Repeat the lines below exactly as they appear, but leave out the images.

####

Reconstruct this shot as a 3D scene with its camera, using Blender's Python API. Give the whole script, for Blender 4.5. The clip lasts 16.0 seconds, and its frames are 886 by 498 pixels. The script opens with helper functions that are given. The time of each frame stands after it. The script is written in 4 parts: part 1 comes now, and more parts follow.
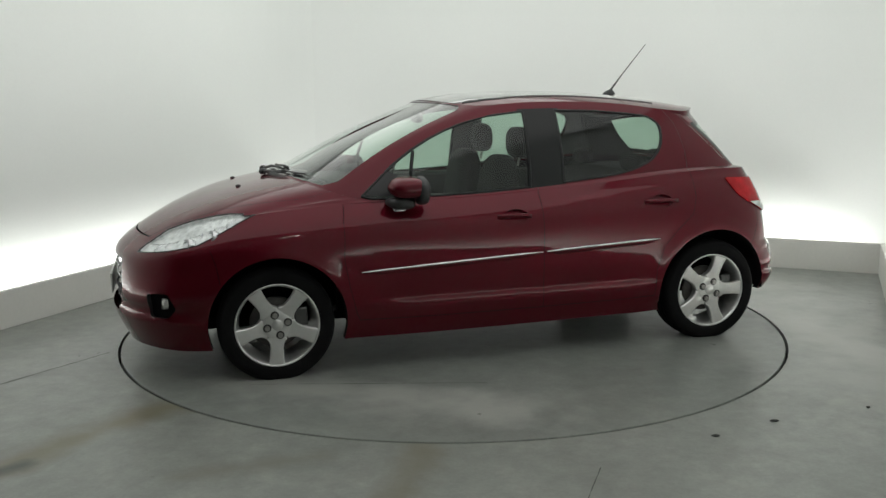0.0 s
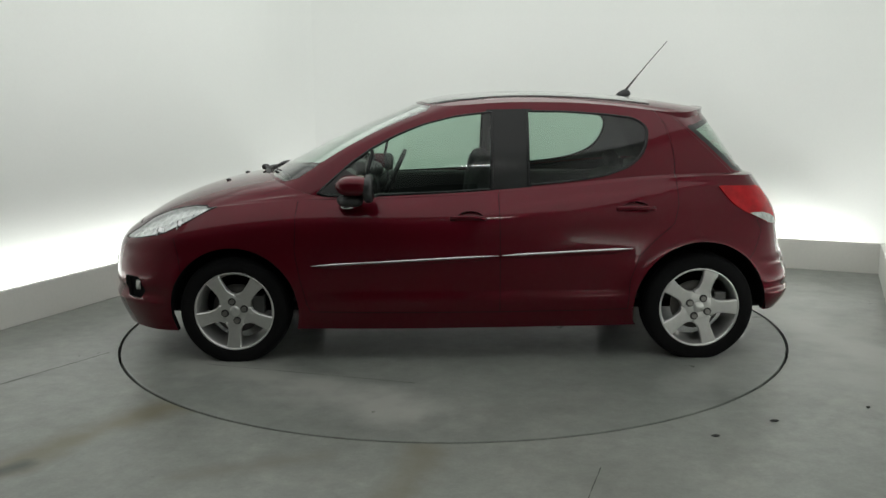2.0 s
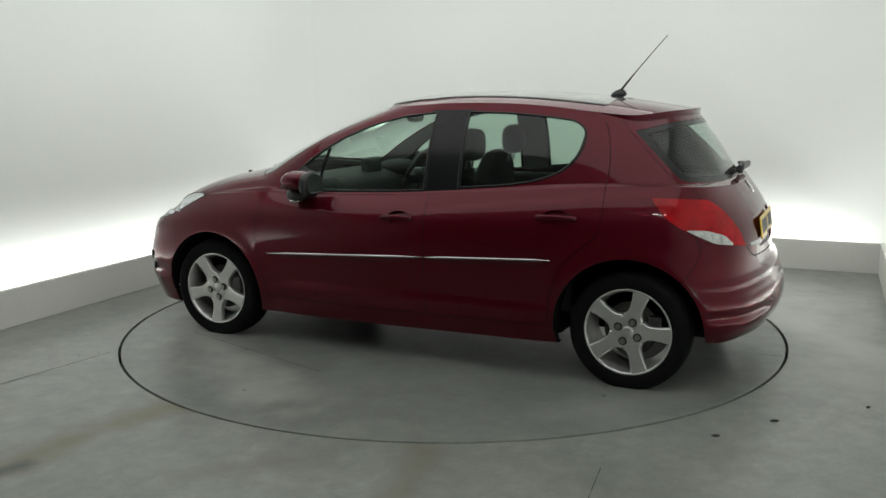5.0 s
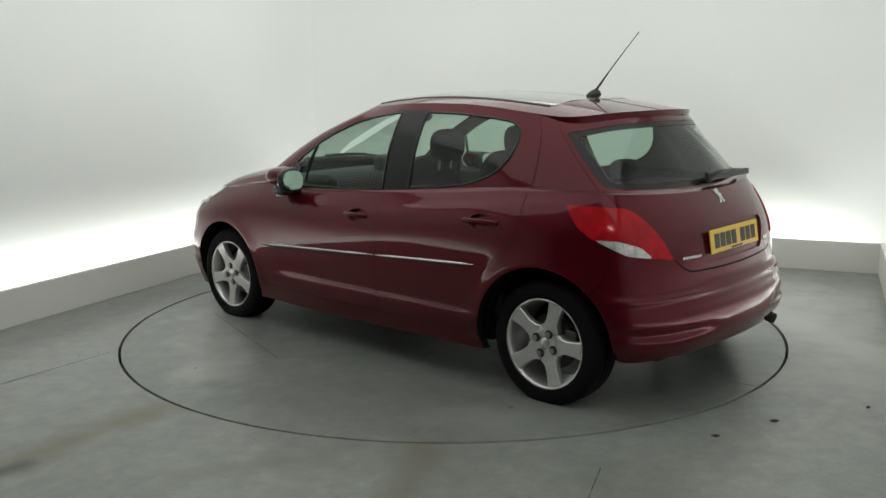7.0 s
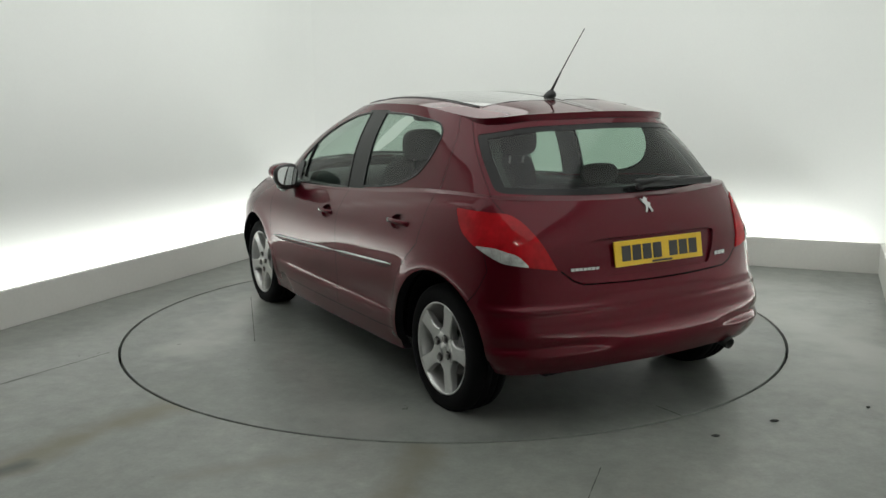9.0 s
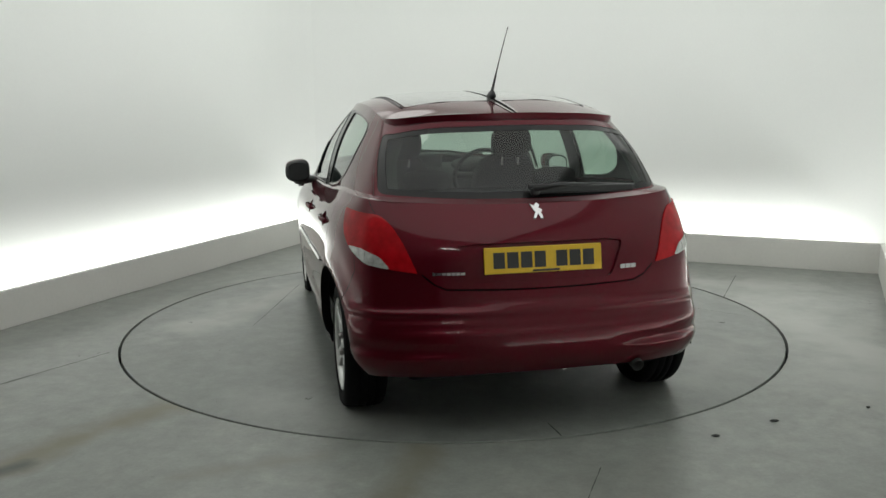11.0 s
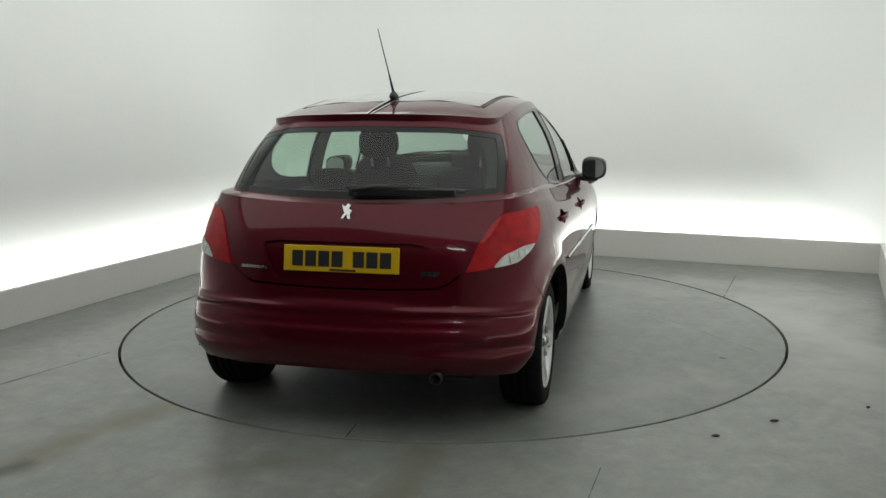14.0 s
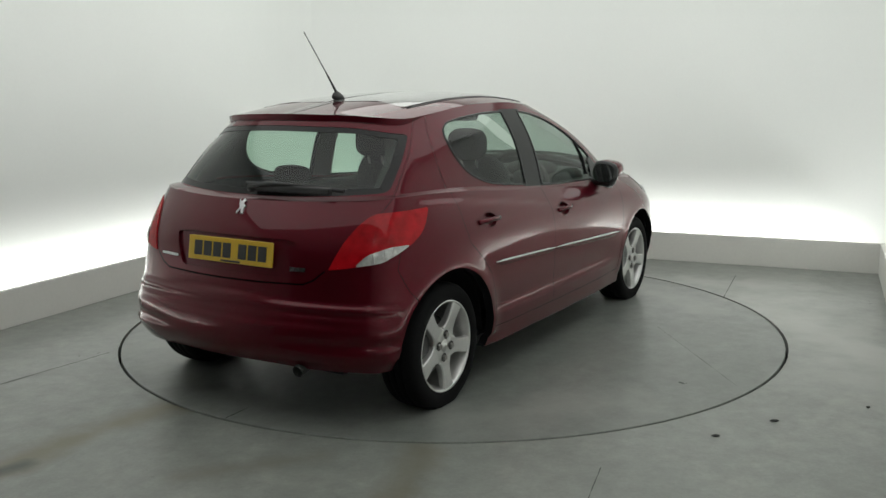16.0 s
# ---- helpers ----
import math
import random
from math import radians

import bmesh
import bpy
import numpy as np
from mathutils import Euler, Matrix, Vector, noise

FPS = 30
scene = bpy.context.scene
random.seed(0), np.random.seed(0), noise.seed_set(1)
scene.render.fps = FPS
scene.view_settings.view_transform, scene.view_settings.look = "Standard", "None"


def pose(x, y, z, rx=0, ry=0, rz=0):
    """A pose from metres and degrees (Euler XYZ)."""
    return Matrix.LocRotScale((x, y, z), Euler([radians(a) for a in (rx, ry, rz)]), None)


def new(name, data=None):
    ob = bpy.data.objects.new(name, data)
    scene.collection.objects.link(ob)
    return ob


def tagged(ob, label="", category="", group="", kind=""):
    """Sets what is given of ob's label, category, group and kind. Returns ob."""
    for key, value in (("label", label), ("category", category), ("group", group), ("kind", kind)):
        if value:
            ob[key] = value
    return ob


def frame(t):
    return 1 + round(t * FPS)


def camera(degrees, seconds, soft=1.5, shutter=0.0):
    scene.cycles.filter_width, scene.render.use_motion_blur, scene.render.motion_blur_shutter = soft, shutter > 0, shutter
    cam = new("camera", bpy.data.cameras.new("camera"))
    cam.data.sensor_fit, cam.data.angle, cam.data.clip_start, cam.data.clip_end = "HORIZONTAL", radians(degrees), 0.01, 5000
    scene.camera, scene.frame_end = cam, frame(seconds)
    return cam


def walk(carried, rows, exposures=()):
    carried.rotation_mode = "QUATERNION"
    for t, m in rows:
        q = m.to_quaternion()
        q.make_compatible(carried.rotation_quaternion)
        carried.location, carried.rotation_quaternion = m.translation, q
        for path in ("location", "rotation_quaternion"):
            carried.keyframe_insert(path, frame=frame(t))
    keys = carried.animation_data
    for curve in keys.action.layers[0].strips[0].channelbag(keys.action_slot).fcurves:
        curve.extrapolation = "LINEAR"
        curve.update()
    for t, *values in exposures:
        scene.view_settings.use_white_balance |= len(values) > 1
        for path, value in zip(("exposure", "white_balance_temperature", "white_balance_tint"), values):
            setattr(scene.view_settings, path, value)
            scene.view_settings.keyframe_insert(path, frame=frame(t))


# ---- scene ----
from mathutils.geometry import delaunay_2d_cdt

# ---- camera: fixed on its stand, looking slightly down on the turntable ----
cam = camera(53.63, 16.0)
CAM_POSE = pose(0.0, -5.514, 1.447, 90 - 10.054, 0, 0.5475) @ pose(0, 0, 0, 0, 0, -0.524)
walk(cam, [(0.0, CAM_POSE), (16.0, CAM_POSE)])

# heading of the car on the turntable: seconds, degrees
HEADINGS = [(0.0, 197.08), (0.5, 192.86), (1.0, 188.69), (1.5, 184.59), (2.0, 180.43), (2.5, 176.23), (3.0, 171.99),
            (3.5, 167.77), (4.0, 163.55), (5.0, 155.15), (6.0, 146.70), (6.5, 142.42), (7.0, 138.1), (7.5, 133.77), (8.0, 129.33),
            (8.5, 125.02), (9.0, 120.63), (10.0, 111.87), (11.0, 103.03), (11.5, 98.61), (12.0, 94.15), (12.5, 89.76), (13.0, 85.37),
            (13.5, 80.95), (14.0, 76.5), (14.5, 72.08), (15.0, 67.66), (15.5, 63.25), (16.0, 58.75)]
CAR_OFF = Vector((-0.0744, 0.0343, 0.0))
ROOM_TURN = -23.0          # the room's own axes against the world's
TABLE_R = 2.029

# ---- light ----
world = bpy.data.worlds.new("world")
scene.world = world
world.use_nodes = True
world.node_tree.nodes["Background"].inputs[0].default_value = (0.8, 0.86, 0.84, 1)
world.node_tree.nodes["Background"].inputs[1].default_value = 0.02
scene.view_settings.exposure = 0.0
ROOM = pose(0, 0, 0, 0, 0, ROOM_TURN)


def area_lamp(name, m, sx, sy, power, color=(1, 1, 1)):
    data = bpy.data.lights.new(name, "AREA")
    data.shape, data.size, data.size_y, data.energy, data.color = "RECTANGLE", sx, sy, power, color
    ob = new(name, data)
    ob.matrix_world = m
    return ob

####

§ THE ANSWER
Reconstruct this shot as a 3D scene with its camera, using Blender's Python API. Give the whole script, for Blender 4.5. The clip lasts 16.0 seconds, and its frames are 886 by 498 pixels. The script opens with helper functions that are given. The time of each frame stands after it. The script is written in 4 parts: part 1 comes now, and more parts follow.
0.0 s
2.0 s
5.0 s
7.0 s
9.0 s
11.0 s
14.0 s
16.0 s
# ---- helpers ----
import math
import random
from math import radians

import bmesh
import bpy
import numpy as np
from mathutils import Euler, Matrix, Vector, noise

FPS = 30
scene = bpy.context.scene
random.seed(0), np.random.seed(0), noise.seed_set(1)
scene.render.fps = FPS
scene.view_settings.view_transform, scene.view_settings.look = "Standard", "None"


def pose(x, y, z, rx=0, ry=0, rz=0):
    """A pose from metres and degrees (Euler XYZ)."""
    return Matrix.LocRotScale((x, y, z), Euler([radians(a) for a in (rx, ry, rz)]), None)


def new(name, data=None):
    ob = bpy.data.objects.new(name, data)
    scene.collection.objects.link(ob)
    return ob


def tagged(ob, label="", category="", group="", kind=""):
    """Sets what is given of ob's label, category, group and kind. Returns ob."""
    for key, value in (("label", label), ("category", category), ("group", group), ("kind", kind)):
        if value:
            ob[key] = value
    return ob


def frame(t):
    return 1 + round(t * FPS)


def camera(degrees, seconds, soft=1.5, shutter=0.0):
    scene.cycles.filter_width, scene.render.use_motion_blur, scene.render.motion_blur_shutter = soft, shutter > 0, shutter
    cam = new("camera", bpy.data.cameras.new("camera"))
    cam.data.sensor_fit, cam.data.angle, cam.data.clip_start, cam.data.clip_end = "HORIZONTAL", radians(degrees), 0.01, 5000
    scene.camera, scene.frame_end = cam, frame(seconds)
    return cam


def walk(carried, rows, exposures=()):
    carried.rotation_mode = "QUATERNION"
    for t, m in rows:
        q = m.to_quaternion()
        q.make_compatible(carried.rotation_quaternion)
        carried.location, carried.rotation_quaternion = m.translation, q
        for path in ("location", "rotation_quaternion"):
            carried.keyframe_insert(path, frame=frame(t))
    keys = carried.animation_data
    for curve in keys.action.layers[0].strips[0].channelbag(keys.action_slot).fcurves:
        curve.extrapolation = "LINEAR"
        curve.update()
    for t, *values in exposures:
        scene.view_settings.use_white_balance |= len(values) > 1
        for path, value in zip(("exposure", "white_balance_temperature", "white_balance_tint"), values):
            setattr(scene.view_settings, path, value)
            scene.view_settings.keyframe_insert(path, frame=frame(t))


# ---- scene ----
from mathutils.geometry import delaunay_2d_cdt

# ---- camera: fixed on its stand, looking slightly down on the turntable ----
cam = camera(53.63, 16.0)
CAM_POSE = pose(0.0, -5.514, 1.447, 90 - 10.054, 0, 0.5475) @ pose(0, 0, 0, 0, 0, -0.524)
walk(cam, [(0.0, CAM_POSE), (16.0, CAM_POSE)])

# heading of the car on the turntable: seconds, degrees
HEADINGS = [(0.0, 197.08), (0.5, 192.86), (1.0, 188.69), (1.5, 184.59), (2.0, 180.43), (2.5, 176.23), (3.0, 171.99),
            (3.5, 167.77), (4.0, 163.55), (5.0, 155.15), (6.0, 146.70), (6.5, 142.42), (7.0, 138.1), (7.5, 133.77), (8.0, 129.33),
            (8.5, 125.02), (9.0, 120.63), (10.0, 111.87), (11.0, 103.03), (11.5, 98.61), (12.0, 94.15), (12.5, 89.76), (13.0, 85.37),
            (13.5, 80.95), (14.0, 76.5), (14.5, 72.08), (15.0, 67.66), (15.5, 63.25), (16.0, 58.75)]
CAR_OFF = Vector((-0.0744, 0.0343, 0.0))
ROOM_TURN = -23.0          # the room's own axes against the world's
TABLE_R = 2.029

# ---- light ----
world = bpy.data.worlds.new("world")
scene.world = world
world.use_nodes = True
world.node_tree.nodes["Background"].inputs[0].default_value = (0.8, 0.86, 0.84, 1)
world.node_tree.nodes["Background"].inputs[1].default_value = 0.02
scene.view_settings.exposure = 0.0
ROOM = pose(0, 0, 0, 0, 0, ROOM_TURN)


def area_lamp(name, m, sx, sy, power, color=(1, 1, 1)):
    data = bpy.data.lights.new(name, "AREA")
    data.shape, data.size, data.size_y, data.energy, data.color = "RECTANGLE", sx, sy, power, color
    ob = new(name, data)
    ob.matrix_world = m
    return ob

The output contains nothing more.